Last week, I had a bit of a pattern tracing marathon. After making that simple top from Beyer's Junge Mode, I also traced the patterns for this simple, casual little suit.
Capri-length trousers and a boxy jacket. A sporty, youthful style in 1956 and still wearable today (maybe not for everyone but I think it will work for me). It is a bit summer-y but it will be spring soon...
And then, moved on to another magazine I haven't really sewn anything from yet (I tried out a dress pattern last year but it was just a bit... meh): Dutch sewing magazine Bella.
From my small stack of Bella's, I picked this lovely dress. It one in the middle. It should be in my size (the one that didn't work was a bit too big) and the princess seams should allow for easy adjustment, if necessary.
It is actually a real winter dress and I am not sure about fabric yet but I am really curious about this design.
This week, I am sewing up quick muslins for all three garments. With some luck, the sizing in these magazines will be consistent so these will give me an idea about how their other designs might fit me.
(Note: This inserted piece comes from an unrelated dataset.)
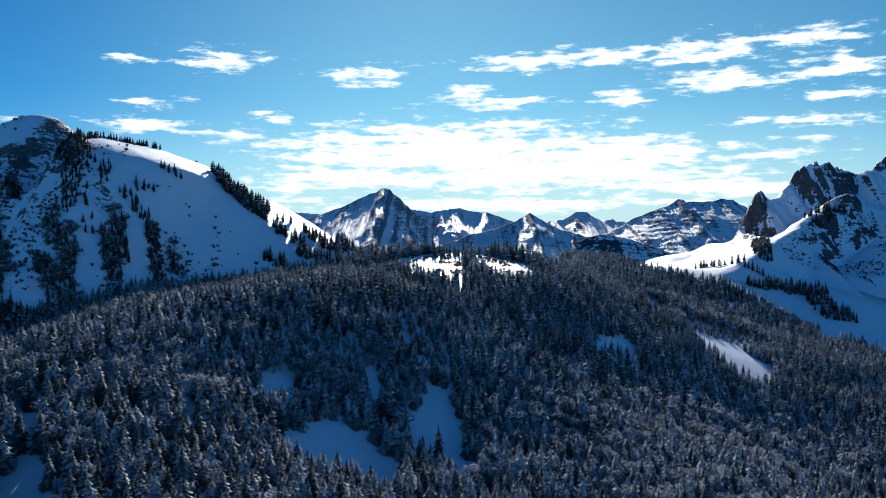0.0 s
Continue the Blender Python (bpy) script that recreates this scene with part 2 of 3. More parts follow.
def soft(v, width):
    return width * np.logaddexp(0, v / width)


def knots(x, table, blur=(12, 25)):
    """A smooth curve through a few (x, value) knots."""
    xs, vs = np.array(table, float).T
    t = np.interp(x, xs, vs)
    for d in blur:
        t = (t + np.interp(x - d, xs, vs) + np.interp(x + d, xs, vs)) / 3
    return t


HILL = np.array([[-13.4, -6.3, -1.3, 17.5, 29, -5, -5.2], [-15.3, 48.8, 6.2, -22.2, 25.5, 8.1, 8.9],
                 [49.7, -2.1, 49.9, 21.1, -15.9, -11.7, 9.1], [15, -62.7, 12.9, 17.2, 14.2, 18.6, 2.3],
                 [-5.6, 42.4, 0.2, -21, 32.8, -0.1, -5.4], [-15.3, -17.3, -22.8, 3.6, 1.5, -15.5, 22.1],
                 [-25.9, -6.7, 2.6, -6.2, -1.5, 19.2, -36.6]])
VALLEY = np.array([[-21.6, 6.3, -9.6, 8.3, 13.1], [-8.8, -3.0, 13.5, 60.4, -18.0], [-7.9, 39.5, 31.9, 85.7, -60.7],
                   [-58.0, 54.7, -50.2, 92.7, 15.8], [-36.6, 45.1, -93.2, 94.5, -41.5]])


def ground_height(x, y):
    """The wooded hill (small swells, 110 m) on the broad valley (330 m)."""
    z = 120.0 + 0 * x
    for i in range(7):
        for j in range(7):
            z = z + HILL[i, j] * np.exp(-((x + 384 - 124 * i) ** 2 + (y - 260 - 115 * j) ** 2) / (2 * 110**2))
    for i in range(5):
        for j in range(5):
            z = z + VALLEY[i, j] * np.exp(-((x + 800 - 400 * i) ** 2 + (y + 100 - 420 * j) ** 2) / (2 * 330**2))
    far = np.clip((np.hypot(x, y - 600) - 1100) / 800, 0, 1)
    z = z * (1 - far) + (110 + 40 * fbm(x, y, 700, 3)) * far
    z = z + 7.5 * np.exp(-((x - 20) / 120) ** 2 - ((y - 885) / 65) ** 2)   # the bald top of the hill
    z = z - 10 * np.exp(-((x + 150) / 160) ** 2 - ((y - 500) / 130) ** 2) - 13 * np.exp(-((x + 285) / 90) ** 2 - ((y - 480) / 120) ** 2)
    return z + 1.2 * fbm(x, y, 60, 4)


def smooth(v, lo, hi):
    t = np.clip((v - lo) / (hi - lo), 0, 1)
    return t * t * (3 - 2 * t)


def terraces(z, x, y, rise, weight):
    """Turns an even slope into ledges and short cliffs."""
    q = (z + 1.1 * rise * fbm(x, y, 110, 4)) / rise
    f = q - np.floor(q)
    return z + weight * rise * (smooth(f, 0.3, 0.7) - f)


def near_line(x, y, line):
    """Distance on the plan from a bent line, and how far along it (0 to 1)."""
    best, along = np.full(np.shape(x), 1e9), np.zeros(np.shape(x))
    n = len(line) - 1
    for i, ((ax, ay), (bx, by)) in enumerate(zip(line, line[1:])):
        t = np.clip(((x - ax) * (bx - ax) + (y - ay) * (by - ay)) / ((bx - ax) ** 2 + (by - ay) ** 2), 0, 1)
        d = np.hypot(x - ax - t * (bx - ax), y - ay - t * (by - ay))
        along = np.where(d < best, (i + t) / n, along)
        best = np.minimum(best, d)
    return best, along


LEFT_RIBS = [([(-436, 960), (-416, 910), (-380, 850), (-335, 765)], 11, 15), ([(-500, 985), (-470, 900), (-440, 830), (-425, 770)], 10, 16),
             ([(-318, 800), (-292, 745), (-280, 700)], 2, 12), ([(-560, 930), (-545, 890), (-520, 850)], 7, 20), ([(-275, 790), (-262, 740)], 1.5, 10),
             ([(-372, 740), (-350, 690)], 2, 12)]


# knolls and hollows of the lower face: x, y, half width, rise
LEFT_SWELLS = [(-457, 868, 45, 26), (-535, 945, 34, -26), (-388, 618, 44, 62), (-358, 672, 28, 20)]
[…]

And finally, I had a bit of luck regarding my issue with fabric for the 1920's dress: When I was at the market on Monday, I found this fire-y orange fabric. It has an interesting texture which reminds me a bit of raw silk but it is really drapey. I think it is viscose/rayon, probably blended with polyester. Importantly, it has non of the static cling you usually get with polyester fabrics. Oh, and it was only 1 euro a meter so although it is a bit of a bold choice there is really nothing to loose.
I am very glad I had a look at those historical dresses. I'm not sure I would have been willing to go with orange otherwise.
Still, I think I will need some kind of trim on the dress, probably just in a contrasting fabric. From my stash, this blue satin would be best but I have seen another fabric at the market which might be better. A bit darker, slightly more towards turquoise and not shiny... I'm still thinking about it.